According to The Economist’s 2017 Worldwide Cost of Living Survey, it’s Asian cities that are now the world’s most expensive to visit (not to mention live in). The survey, which compares the prices of 160 goods and services in 133 cities around the world, found that Singapore is the most expensive city in the world. The Lion City is 20% more expensive than New York and 5% pricier than Hong Kong, which is in second place.
Tokyo and Osaka in Japan are also among the top five most expensive cities. This is thought to be linked to the Japanese Yen, which has been strengthening against the U.S. Dollar for months.
By contrast, European cities (which made up eight of the ten most expensive places a decade ago) now account for just four. In Britain the depreciation of sterling after the Brexit referendum helped push London and Manchester sharply down the rankings; London, now in the 24th position, is at its lowest ranking in 20 years. American cities have fallen down the rankings too, with New York in the ninth position.

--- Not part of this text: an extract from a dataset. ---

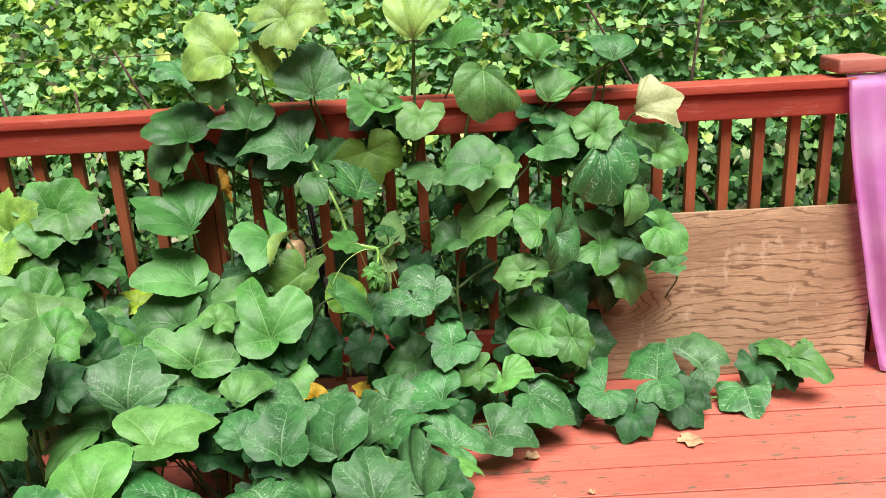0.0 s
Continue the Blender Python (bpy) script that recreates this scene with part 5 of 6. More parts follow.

Whilst the survey shows that there are some very expensive destinations in Asia like Singapore, Hong Kong and Tokyo, they are not representative of destinations throughout the continent, which for years have been regarded as ultimate backpacker destinations.
There are still some great travel bargains to be found in Asia, including popular budget travel destinations like Bangkok, widely regarded as the epicentre of the backpacking culture in Southeast Asia. Bangkok ranked 51st in the world’s most expensive cities. There’s also Phnom Penh, Cambodia’s busy capital, which shares the 78th position with Ho Chi Minh City in southern Vietnam. Both offer affordable deals for backpackers and travellers on a budget.
There you have it, the lines have blurred between European cities being the most expensive and Asian cities being cheap. It all depends on the specific destination, and whether that destination is in the eastern or western hemisphere, the good news is there are bargains to be found on both sides of the globe.